Und Abraham? Er geht drei Tage auf der Bergstraße zurück nach Süden, unter Hebrons Eichen. Mit diesem Ort fühlt er sich besonders verbunden – hier wird er auch Sara begraben. Wieder baut er einen Altar. Die Bibel berichtet nun über einen Krieg zwischen mehreren Königen.
Unser Königsbild stammt aus dem Mittelalter Europas – ein König, der über ein ganzes Königreich regiert, wie England, Schweden oder Dänemark. Wenn wir uns einen biblischen König vorstellen, haben wir meistens David und Salomo im Sinn. Zwischen Abraham und David liegen 730 Jahre. Sie lebten in sehr unterschiedlichen Gesellschaften. Falls du noch nie vom Königreich »Zebojim«, »Bela« oder »Adama« aus der Geschichte Abrahams gehört hast, kannst mit gutem Gewissen und ohne zu googeln weiterlesen. Es waren nur Städte. Etwas größere Königreiche und sogar Imperien gab es damals schon, aber ein König war im 18. Jh. v. Chr. nicht viel mehr als ein Bürgermeister eines ausgewachsenen Dorfes, eine Art Stammesführer. Klein, aber oho, denn damit wurde er den Göttern gleichgestellt. Er hatte eine eigene Streitmacht und konnte über Krieg und Frieden, Leben und Tod entscheiden und keiner hat ihn gebremst. Er hatte mehr Macht als ein Regierungschef in einer heutigen Demokratie.
Nachdem Lot im Krieg entführt wird, kommt ihm Abraham zu Hilfe, der inzwischen genug Männer um sich hat. Sie jagen den Königen nach bis Dan.
Die antike Stadt ist uns heute noch bekannt. Durch mehrfaches Glück ist das Stadttor erhalten geblieben. Es ist das älteste vollständige Stadttor aus dieser Zeit, das jemals gefunden wurde. Falls Abraham in die Stadt ging, lief auch er durch dieses Tor. 15,45 m lang, 13,50 m breit und 7 m hoch mit einem Bogen in der Mitte, gibt uns dieses Tor eine Vorstellung über die Baufähigkeiten in Kanaan zu Erzväterzeiten. Bis das Tor 1979 gefunden wurde, nahmen die Wissenschaftler an, die Menschheit hätte zu der Zeit noch keine Bogen gebaut.

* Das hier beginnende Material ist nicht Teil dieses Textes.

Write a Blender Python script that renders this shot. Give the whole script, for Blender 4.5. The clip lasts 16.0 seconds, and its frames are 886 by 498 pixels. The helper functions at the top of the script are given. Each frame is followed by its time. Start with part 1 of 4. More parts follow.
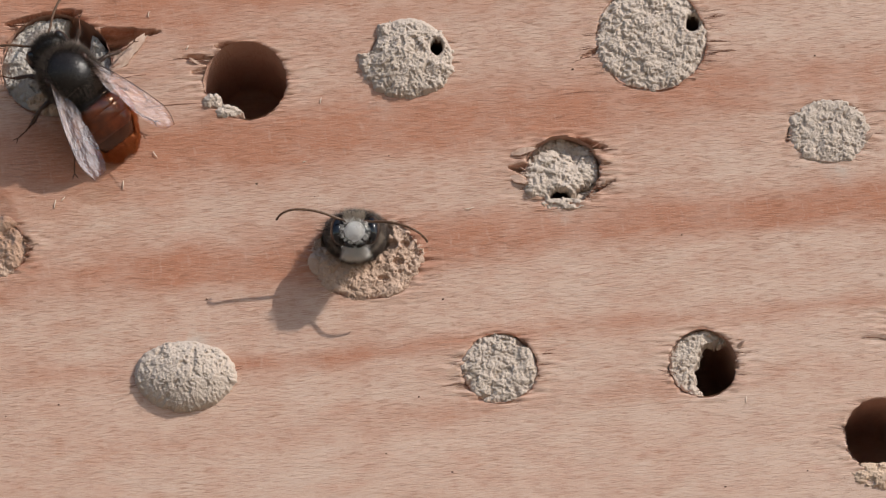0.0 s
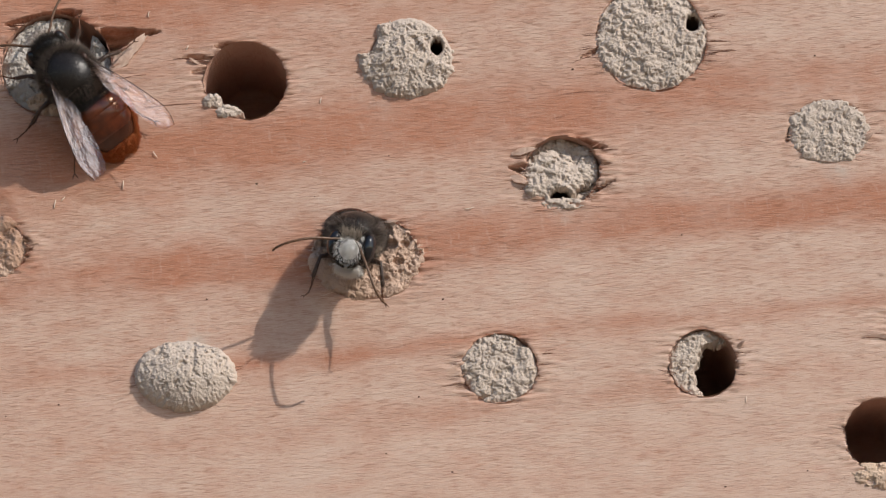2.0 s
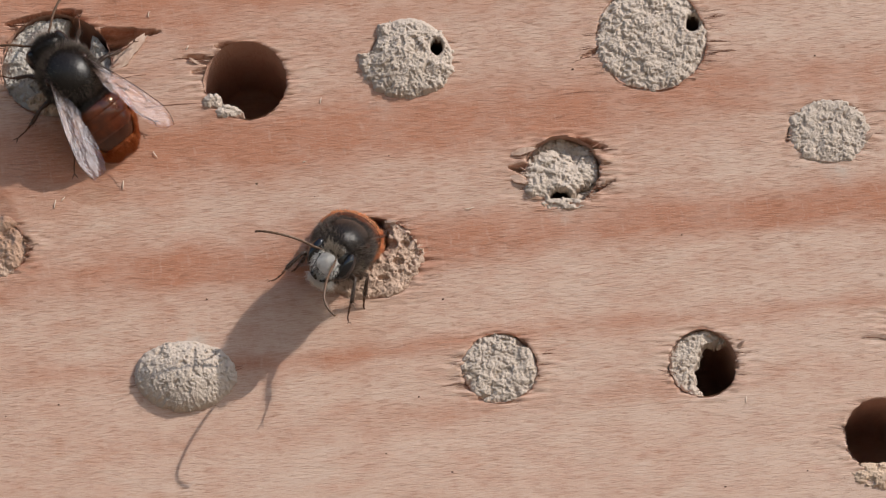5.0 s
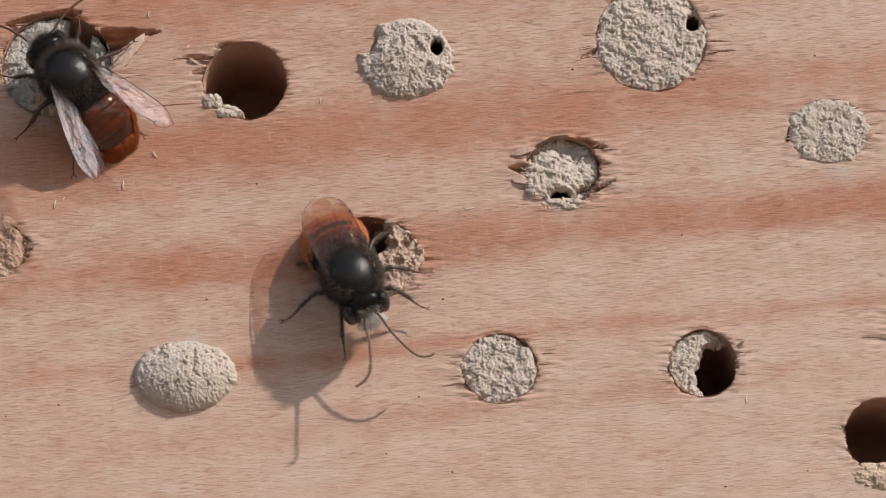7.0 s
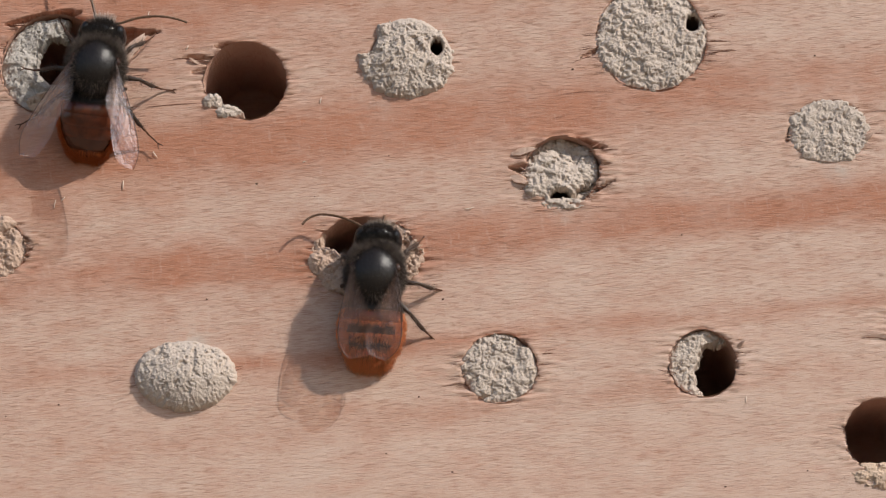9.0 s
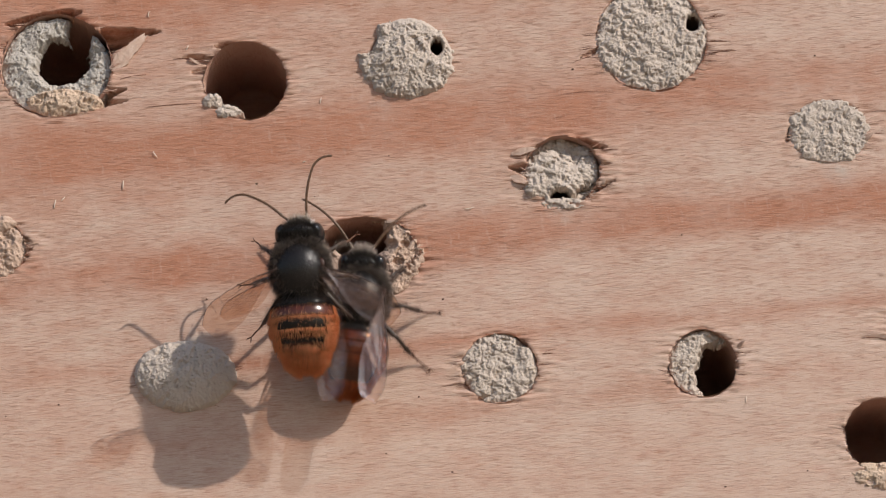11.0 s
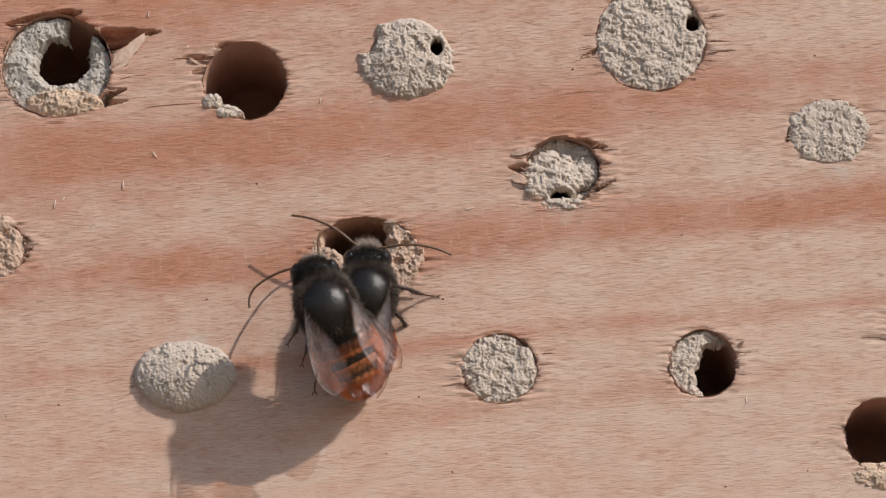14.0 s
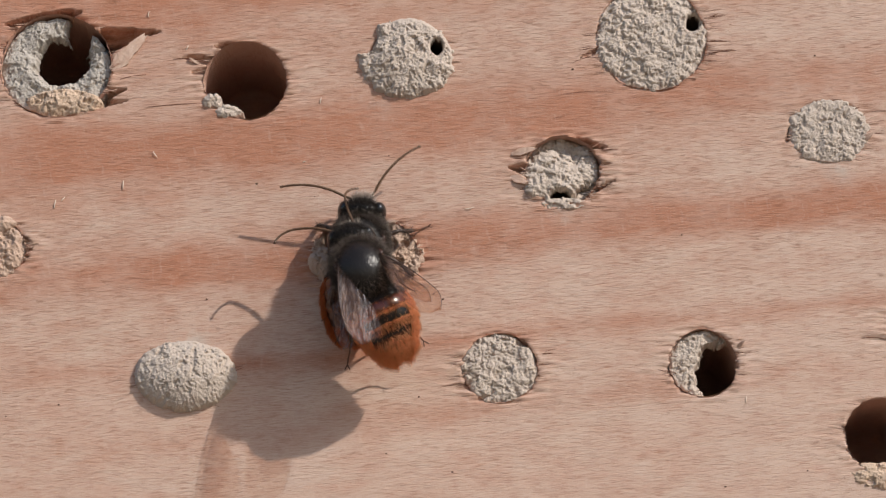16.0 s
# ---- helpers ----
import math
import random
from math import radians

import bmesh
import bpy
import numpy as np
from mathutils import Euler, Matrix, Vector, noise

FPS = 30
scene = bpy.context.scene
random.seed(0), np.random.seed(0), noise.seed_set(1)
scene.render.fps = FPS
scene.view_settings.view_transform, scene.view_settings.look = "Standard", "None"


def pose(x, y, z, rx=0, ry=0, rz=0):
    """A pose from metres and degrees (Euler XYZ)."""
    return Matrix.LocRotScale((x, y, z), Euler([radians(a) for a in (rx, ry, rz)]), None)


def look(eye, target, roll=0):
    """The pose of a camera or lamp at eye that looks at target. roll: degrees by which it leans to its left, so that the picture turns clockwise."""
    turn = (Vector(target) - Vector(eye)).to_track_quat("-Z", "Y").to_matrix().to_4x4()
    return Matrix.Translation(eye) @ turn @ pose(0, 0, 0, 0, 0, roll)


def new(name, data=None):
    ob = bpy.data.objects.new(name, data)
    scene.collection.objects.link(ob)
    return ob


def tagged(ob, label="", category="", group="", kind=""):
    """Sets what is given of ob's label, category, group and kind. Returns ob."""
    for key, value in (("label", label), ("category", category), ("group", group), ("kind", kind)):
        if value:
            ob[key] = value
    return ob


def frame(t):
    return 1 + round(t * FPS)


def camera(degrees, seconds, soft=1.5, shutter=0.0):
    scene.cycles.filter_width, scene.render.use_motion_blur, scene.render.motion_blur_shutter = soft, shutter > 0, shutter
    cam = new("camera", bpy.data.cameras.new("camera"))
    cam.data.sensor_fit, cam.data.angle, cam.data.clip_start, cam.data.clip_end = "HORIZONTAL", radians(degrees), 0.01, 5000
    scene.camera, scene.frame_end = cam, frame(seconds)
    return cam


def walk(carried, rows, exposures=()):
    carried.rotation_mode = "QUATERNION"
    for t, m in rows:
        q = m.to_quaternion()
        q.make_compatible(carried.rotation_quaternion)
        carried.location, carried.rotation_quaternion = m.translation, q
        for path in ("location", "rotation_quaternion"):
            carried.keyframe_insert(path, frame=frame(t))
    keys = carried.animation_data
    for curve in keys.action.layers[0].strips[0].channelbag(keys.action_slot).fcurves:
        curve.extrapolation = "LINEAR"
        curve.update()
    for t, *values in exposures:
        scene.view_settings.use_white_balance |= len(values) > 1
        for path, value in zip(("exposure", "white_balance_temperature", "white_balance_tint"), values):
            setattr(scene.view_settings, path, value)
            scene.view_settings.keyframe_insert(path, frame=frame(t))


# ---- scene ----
MM = 0.001
CENTRE = 0.14          # height of the middle of the view on the block's front

# ---------------------------------------------------------------- camera
cam = camera(14.0, 16.0, soft=1.22, shutter=0.5)
aim = Vector((0, 0, CENTRE))
eye = aim + 0.2716 * Vector((0, -math.cos(radians(15)), -math.sin(radians(15))))
walk(cam, [(0, look(eye, aim)), (16.0, look(eye, aim))])

# ---------------------------------------------------------------- light
SUN_TRAVEL = Vector((-1.2, 1.0, -1.18)).normalized()
world = bpy.data.worlds.new("sky")
scene.world = world
world.use_nodes = True
wn = world.node_tree.nodes
sky = wn.new("ShaderNodeTexSky")
sky.sky_type, sky.sun_disc = "NISHITA", False
sky.sun_elevation = math.asin(-SUN_TRAVEL.z)
sky.sun_rotation = math.atan2(-SUN_TRAVEL.x, -SUN_TRAVEL.y)
wn["Background"].inputs["Strength"].default_value = 0.13
world.node_tree.links.new(sky.outputs[0], wn["Background"].inputs["Color"])
sun_data = bpy.data.lights.new("sun", "SUN")
sun_data.energy, sun_data.angle, sun_data.color = 3.6, radians(0.55), (1.0, 0.93, 0.85)
sun = new("sun", sun_data)
sun.matrix_world = Matrix.Translation((0.5, -0.5, 0.8)) @ SUN_TRAVEL.to_track_quat("-Z", "Y").to_matrix().to_4x4()
scene.view_settings.exposure = 0.0


# ---------------------------------------------------------------- node helpers
def material(name):
    mat = bpy.data.materials.new(name)
    mat.use_nodes = True
    tree = mat.node_tree
    return mat, tree, tree.nodes["Principled BSDF"]


def node(tree, kind, **values):
    made = tree.nodes.new(kind)
    for key, value in values.items():
        if key == "op":
            made.operation = value
        else:
            made.inputs[key.replace("_", " ")].default_value = value
    return made


def link(tree, a, b):
    tree.links.new(a, b)


def calc(tree, op, a, b=None):
    made = tree.nodes.new("ShaderNodeMath")
    made.operation = op
    for slot, value in ((0, a), (1, b)):
        if value is None:
            continue
        if isinstance(value, (int, float)):
            made.inputs[slot].default_value = value
        else:
            tree.links.new(value, made.inputs[slot])
    return made.outputs[0]


def mix(tree, fac, a, b, blend="MIX"):
    made = tree.nodes.new("ShaderNodeMix")
    made.data_type, made.blend_type = "RGBA", blend
    for slot, value in ((0, fac), (6, a), (7, b)):
        if isinstance(value, (int, float)):
            made.inputs[slot].default_value = value
        elif isinstance(value, tuple):
            made.inputs[slot].default_value = (*value, 1)
        else:
            tree.links.new(value, made.inputs[slot])
    return made.outputs[2]


def noise_at(tree, vec, scale, detail=3.0, rough=0.55, stretch=(1, 1, 1), turn=0.0):
    """Noise in millimetres of the object's space, stretched along the grain."""
    m = tree.nodes.new("ShaderNodeMapping")
    m.vector_type = "TEXTURE"
    m.inputs["Rotation"].default_value = (0, -radians(turn), 0)
    m.inputs["Scale"].default_value = [0.001 / s for s in stretch]
    tree.links.new(vec, m.inputs["Vector"])
    n = node(tree, "ShaderNodeTexNoise", Scale=scale, Detail=detail, Roughness=rough)
    tree.links.new(m.outputs[0], n.inputs["Vector"])
    return n.outputs["Fac"]


def spread(tree, value, lo, hi, a=0.0, b=1.0):
    m = tree.nodes.new("ShaderNodeMapRange")
    m.inputs["From Min"].default_value, m.inputs["From Max"].default_value = lo, hi
    m.inputs["To Min"].default_value, m.inputs["To Max"].default_value = a, b
    tree.links.new(value, m.inputs["Value"])
    return m.outputs[0]


def bump(tree, bsdf, height, distance, strength=1.0):
    b = tree.nodes.new("ShaderNodeBump")
    b.inputs["Distance"].default_value, b.inputs["Strength"].default_value = distance, strength
    tree.links.new(height, b.inputs["Height"])
    tree.links.new(b.outputs[0], bsdf.inputs["Normal"])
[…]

Zu diesem Zeitpunkt hat Gott etwas Besonderes mit Abraham vor. Er schließt einen Bund mit ihm (Genesis 15). Die jüdische Tradition lokalisiert den Ort des Bundesschlusses am Berg Btarim, dem westlichen Auslauf des Hermon. Btarim bedeutet »Fleischstücke«, aber der Berg bekam diesen Namen durch die traditionelle Lokalisierung und nicht umgekehrt. Überliefert ist diese Tradition erst seit dem 16. Jh. n. Chr., sie kann aber auch deutlich älter sein. Auch die Araber kennen sie und nennen den Ort Maschhad a-Teir, dt. »Zeugnis des Vogels« oder auch Makam Ibrahim el-Khalil, dt. »der heilige Ort Abrahams des Geliebten«. Wegen der Heiligkeit des Ortes blieb hier eine große Eiche verschont. Heute ist sie zwischen 600 und 1 000 Jahre alt und mit über 5 m Stammumfang die größte Eiche in Israel. Die jüdische Tradition bringt Pilger jährlich hierher. Sie ziehen aus Safed in Galiläa zum Berg, um das Torakapitel über den Bundesschluss Gottes mit Abraham zu lesen, die Parascha.

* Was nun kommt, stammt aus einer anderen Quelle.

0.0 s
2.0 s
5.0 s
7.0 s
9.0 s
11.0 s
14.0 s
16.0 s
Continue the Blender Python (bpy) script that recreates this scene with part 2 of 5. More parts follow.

Die Tora, das heißt die fünf Bücher Mose, unterteilen Juden in 54 Abschnitte. Jeder Abschnitt ist eine Parascha und wird einer Kalenderwoche zugeteilt, sodass die gesamte Tora im Jahresrhythmus gelesen wird. Normale hebräische Jahre haben 50,5 Wochen. Manchmal gibt es Schaltjahre mit vier Wochen mehr, darum 54 Abschnitte. Der Abschnitt über Abrahams Bund beginnt in 1. Mose 12,1, endet mit 1. Mose 17,27 und wird immer in der dritten hebräischen Kalenderwoche gelesen, d. h. im September/Oktober.